Les violences générées par les maras apparaissent comme un mal incurable. Alors que les Etats-Unis avaient un plan de développement de l’Amérique centrale, baptisé l’Alliance pour la prospérité, le président Donald Trump a coupé les fonds. La coopération internationale est ainsi mise à mal. « Je ne vois pas comment les Etats-Unis pourraient être les garants d’une négociation car ils ont des intérêts propres dans la région », confirme Dennis Rodgers. Pour tenter de résorber la violence accrue des maras, il sera nécessaire de mettre en œuvre des politiques de fond et sur le court, moyen et long terme : développement de programmes d’inclusion sociale et économique, politique de réinsertion sociale pour les anciens détenus, mise en place un dialogue avec les membres des maras, meilleure collaboration au niveau régional, etc. « De telles mesures ne peuvent venir que de l’Etat, bien que je pense que cela ne pourrait marcher qu’à des niveaux locaux, et elles doivent réunir tous les acteurs sociaux », indique Dennis Rodgers.
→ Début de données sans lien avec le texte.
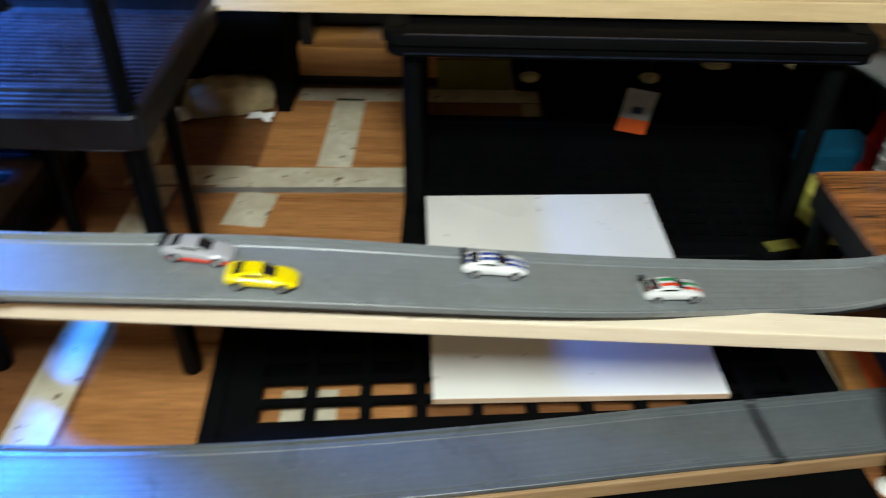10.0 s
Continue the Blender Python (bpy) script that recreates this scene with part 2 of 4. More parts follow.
wall_west = grooved_wall("wall_west", 3.2, 2.52, groove_places(-3.2, 3.2, (0.10, 0.14, 0.08, 0.13, 0.10, 0.17)), WALL_TAN, "tan wood-grain panelled wall with dark vertical grooves", WALL_W @ pose(0, 0, 0, 0, 0, 90), start=-3.2)
wall_north = grooved_wall("wall_north", 4.5, 2.52, groove_places(-1.6, 4.5, (0.14, 0.10, 0.20, 0.13, 0.09)), WALL_BROWN, "dark brown wood-grain panelled wall", pose(0, 2.9, 0), start=-1.6)
tagged(part("trim", B(-3.2, 3.2, -0.013, -0.001, 0.062, 0.122, bevel=0.005), BASE_CREAM), "cream wooden baseboard on the tan wall", "baseboard", kind="structure").matrix_basis = WALL_W @ pose(0, 0, 0, 0, 0, 90)
tagged(part("baseboard", B(-3.2, 3.2, -0.016, -0.001, 0.0, 0.061, bevel=0.003), BASE_BLACK), "black rubber skirting strip along the tan wall", "baseboard", kind="structure").matrix_basis = WALL_W @ pose(0, 0, 0, 0, 0, 90)
bm = bmesh.new()
low = [bm.verts.new(c) for c in ((-0.895, -0.4, 0.0005), (-0.895, 2.2, 0.0005), (-1.18, 2.2, 0.0005), (-0.90, -0.4, 0.0005))]
high = [bm.verts.new(v.co + Vector((0, 0, 0.006))) for v in low]
bm.faces.new(high)
for k in range(4):
    bm.faces.new((low[k], low[(k + 1) % 4], high[(k + 1) % 4], high[k]))
tagged(part("carpet", bm, CARPET_BLUE), "dark blue carpet strip beside the wall", "carpet", kind="structure")


def floor_strip(x0, x1, y0, y1, turn=0.0, lift=0.002, material=FLOOR_PALE, label="pale worn tape strip stuck on brown floor"):
    ob = part("floor_strip", B(-(x1 - x0) / 2, (x1 - x0) / 2, -(y1 - y0) / 2, (y1 - y0) / 2, 0.0, lift), material)
    ob.matrix_basis = pose((x0 + x1) / 2, (y0 + y1) / 2, 0.0005, 0, 0, turn)
    return tagged(ob, label, "tape", "floor tape strips", "structure")


# Orange sheets; their colour also carries the brighter, lit areas of floor
for x0, x1, y0, y1 in ((0.425, 0.955, 1.02, 1.968), (0.575, 0.955, 2.03, 2.40), (1.72, 2.45, 0.60, 1.235)):
    tagged(part("floor_sheet", B(x0, x1, y0, y1, 0.0002, 0.0014, bevel=0.0004), FLOOR_ORANGE), "orange-brown wood-grain floor sheet between tape strips, lit floor in its colour", "floor", kind="structure")
floor_strip(0.712, 0.790, 2.055, 2.380, -1)
floor_strip(0.30, 0.56, 1.972, 2.046, 1, 0.0034)
floor_strip(0.50, 0.94, 1.970, 2.048, 2, 0.003)
floor_strip(0.44, 0.93, 1.949, 1.9685, 2, 0.0026, STRIP_GREY, "dull grey strip beside the pale tape")
floor_strip(0.548, 0.636, 1.825, 1.945, -6, 0.0022)
floor_strip(0.62, 1.24, 2.372, 2.440, 1)
floor_strip(1.195, 1.240, 2.235, 2.368, 0, 0.0025)
floor_strip(0.270, 0.333, 2.05, 2.285, 6, 0.0022)
floor_strip(0.335, 0.412, 1.00, 1.96, 0, 0.0025)
floor_strip(-0.687, -0.635, 0.755, 0.945, 0, 0.0022)
floor_strip(-0.692, -0.628, 0.985, 1.045, 4, 0.0022)
floor_strip(-0.592, -0.572, 0.690, 0.835, 1, 0.0026)
floor_strip(-0.915, -0.845, 0.965, 1.030, 20, 0.0022)
floor_strip(-0.905, -0.845, 0.845, 0.900, 30, 0.0024)


# ---- black plastic shelving ----
def plate(x0, x1, y0, y1, z0, z1, xs, ys, soft=0.0):
    # a flat plate pierced by a grid of slots; xs, ys: (start, end) of each slot column and row
    cx = sorted({x0, x1, *(v for s in xs for v in s)})
    cy = sorted({y0, y1, *(v for s in ys for v in s)})
    bm = bmesh.new()
    grid = [[bm.verts.new((x, y, z1)) for y in cy] for x in cx]
    holes_x, holes_y = {round(s[0], 6) for s in xs}, {round(s[0], 6) for s in ys}
    for i in range(len(cx) - 1):
        for j in range(len(cy) - 1):
            if round(cx[i], 6) in holes_x and round(cy[j], 6) in holes_y:
                continue
            bm.faces.new((grid[i][j], grid[i + 1][j], grid[i + 1][j + 1], grid[i][j + 1]))
    bmesh.ops.delete(bm, geom=[v for v in bm.verts if not v.link_faces], context="VERTS")
    up = bmesh.ops.extrude_face_region(bm, geom=bm.faces[:])
    bmesh.ops.translate(bm, vec=(0, 0, z0 - z1), verts=[v for v in up["geom"] if isinstance(v, bmesh.types.BMVert)])
    if soft:
        # round the slot corners and the upper edges
        bmesh.ops.recalc_face_normals(bm, faces=bm.faces)
        sharp = [e for e in bm.edges if len(e.link_faces) == 2 and e.calc_face_angle() > 0.5 and max(v.co.z for v in e.verts) > z1 - 1e-5]
        bmesh.ops.bevel(bm, geom=sharp, offset=soft, segments=1, affect="EDGES")
    return bm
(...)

En particulier des ONG telle la Croix rouge, qui sont bien implantées et jouissent d’une légitimité au niveau local. D’une manière plus générale, les femmes et notamment les mères de membres de gangs, pourraient aussi jouer un rôle clé dans un futur processus de paix dans ces pays où le marianismo – le culte de la mère – est particulièrement fort.

1 « Tue, viole, vole, contrôle ».

2 On parle du programme Cera Tolerancia (« Tolérance zéro) au Honduras, et du Plan Escoba (« Plan de balayage ») au Guatemala.